### SOURCE EXCERPT

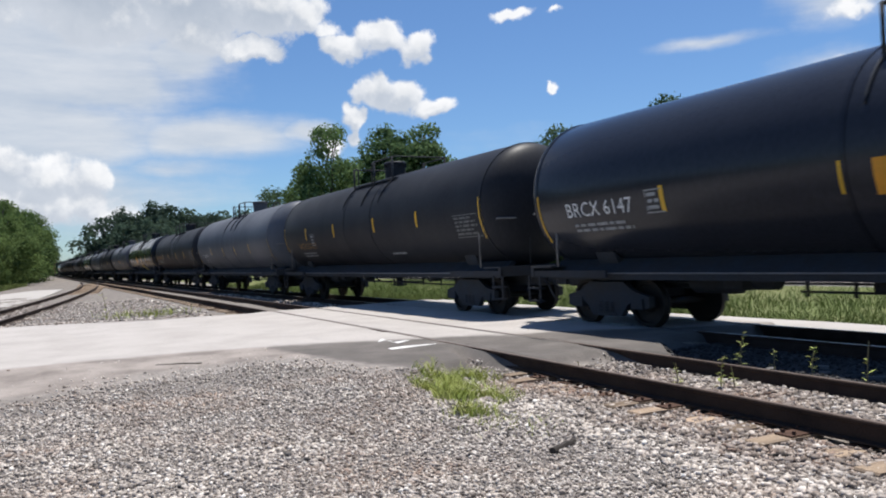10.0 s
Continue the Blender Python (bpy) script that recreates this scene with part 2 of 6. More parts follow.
RAILTOP = mat("worn_rail_head", (0.17, 0.13, 0.11), 0.5, metal=0.4, var=0.3, scale=5, fine=60, bump=0.05)
RAILSHINE = mat("polished_rail_head", (0.5, 0.49, 0.48), 0.3, metal=0.9, var=0.15, scale=5, fine=60, bump=0.03)
TIE = mat("weathered_tie_wood", (0.36, 0.27, 0.19), 0.9, var=0.5, scale=3, fine=25, bump=0.5, second=(0.17, 0.125, 0.09), stretch=(0.3, 4, 2), rand=0.45)
PLATE = mat("rusty_tie_plate", (0.075, 0.038, 0.024), 0.85, var=0.4, scale=10, fine=80, bump=0.2)
MAROON = mat("maroon_paint", (0.062, 0.018, 0.021), 0.65, var=0.3, scale=1.3, fine=20, bump=0.05, second=(0.045, 0.013, 0.015), stretch=(1, 1, 0.4), spec=0.2)
RED = mat("faded_red_paint", (0.195, 0.045, 0.054), 0.65, var=0.3, scale=1.3, fine=20, bump=0.05, second=(0.11, 0.026, 0.032), stretch=(1, 1, 0.4), spec=0.15)
DARKBEAM = mat("dark_green_black_paint", (0.014, 0.026, 0.029), 0.6, var=0.3, scale=1.3, fine=20, bump=0.05, second=(0.026, 0.034, 0.036))
FLATBLACK = mat("flat_car_black", (0.016, 0.018, 0.021), 0.65, var=0.35, scale=1.5, fine=20, bump=0.06, second=(0.021, 0.02, 0.02), spec=0.12)
PLANK = mat("weathered_planks", (0.2, 0.2, 0.205), 0.85, var=0.5, scale=2, fine=18, bump=0.4, second=(0.075, 0.075, 0.08), stretch=(0.5, 1, 6), rand=0.35)
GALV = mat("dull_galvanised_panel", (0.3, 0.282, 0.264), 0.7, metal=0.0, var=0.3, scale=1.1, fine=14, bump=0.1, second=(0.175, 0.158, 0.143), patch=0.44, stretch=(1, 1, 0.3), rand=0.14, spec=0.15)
GALVDK = mat("sooty_lower_panel", (0.16, 0.143, 0.13), 0.75, var=0.35, scale=1.1, fine=14, bump=0.1, second=(0.085, 0.074, 0.066), patch=0.46, stretch=(1, 1, 0.3), rand=0.16, spec=0.12)
GRIME = mat("dark_grime_run", (0.028, 0.028, 0.031), 0.7, var=0.5, scale=2.2, fine=14, second=(0.06, 0.062, 0.068), patch=0.52, stretch=(1, 2.4, 0.4), spec=0.1)
GALVG = mat("greenish_galvanised_panel", (0.2, 0.22, 0.195), 0.55, metal=0.1, var=0.25, scale=1.1, fine=14, bump=0.1, second=(0.14, 0.155, 0.138), stretch=(1, 1, 0.35), rand=0.08)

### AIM
Set the listing down in full and exactly. Pictures within it should not appear in the copy.

### RESPONSE
10.0 s
Continue the Blender Python (bpy) script that recreates this scene with part 2 of 6. More parts follow.
RAILTOP = mat("worn_rail_head", (0.17, 0.13, 0.11), 0.5, metal=0.4, var=0.3, scale=5, fine=60, bump=0.05)
RAILSHINE = mat("polished_rail_head", (0.5, 0.49, 0.48), 0.3, metal=0.9, var=0.15, scale=5, fine=60, bump=0.03)
TIE = mat("weathered_tie_wood", (0.36, 0.27, 0.19), 0.9, var=0.5, scale=3, fine=25, bump=0.5, second=(0.17, 0.125, 0.09), stretch=(0.3, 4, 2), rand=0.45)
PLATE = mat("rusty_tie_plate", (0.075, 0.038, 0.024), 0.85, var=0.4, scale=10, fine=80, bump=0.2)
MAROON = mat("maroon_paint", (0.062, 0.018, 0.021), 0.65, var=0.3, scale=1.3, fine=20, bump=0.05, second=(0.045, 0.013, 0.015), stretch=(1, 1, 0.4), spec=0.2)
RED = mat("faded_red_paint", (0.195, 0.045, 0.054), 0.65, var=0.3, scale=1.3, fine=20, bump=0.05, second=(0.11, 0.026, 0.032), stretch=(1, 1, 0.4), spec=0.15)
DARKBEAM = mat("dark_green_black_paint", (0.014, 0.026, 0.029), 0.6, var=0.3, scale=1.3, fine=20, bump=0.05, second=(0.026, 0.034, 0.036))
FLATBLACK = mat("flat_car_black", (0.016, 0.018, 0.021), 0.65, var=0.35, scale=1.5, fine=20, bump=0.06, second=(0.021, 0.02, 0.02), spec=0.12)
PLANK = mat("weathered_planks", (0.2, 0.2, 0.205), 0.85, var=0.5, scale=2, fine=18, bump=0.4, second=(0.075, 0.075, 0.08), stretch=(0.5, 1, 6), rand=0.35)
GALV = mat("dull_galvanised_panel", (0.3, 0.282, 0.264), 0.7, metal=0.0, var=0.3, scale=1.1, fine=14, bump=0.1, second=(0.175, 0.158, 0.143), patch=0.44, stretch=(1, 1, 0.3), rand=0.14, spec=0.15)
GALVDK = mat("sooty_lower_panel", (0.16, 0.143, 0.13), 0.75, var=0.35, scale=1.1, fine=14, bump=0.1, second=(0.085, 0.074, 0.066), patch=0.46, stretch=(1, 1, 0.3), rand=0.16, spec=0.12)
GRIME = mat("dark_grime_run", (0.028, 0.028, 0.031), 0.7, var=0.5, scale=2.2, fine=14, second=(0.06, 0.062, 0.068), patch=0.52, stretch=(1, 2.4, 0.4), spec=0.1)
GALVG = mat("greenish_galvanised_panel", (0.2, 0.22, 0.195), 0.55, metal=0.1, var=0.25, scale=1.1, fine=14, bump=0.1, second=(0.14, 0.155, 0.138), stretch=(1, 1, 0.35), rand=0.08)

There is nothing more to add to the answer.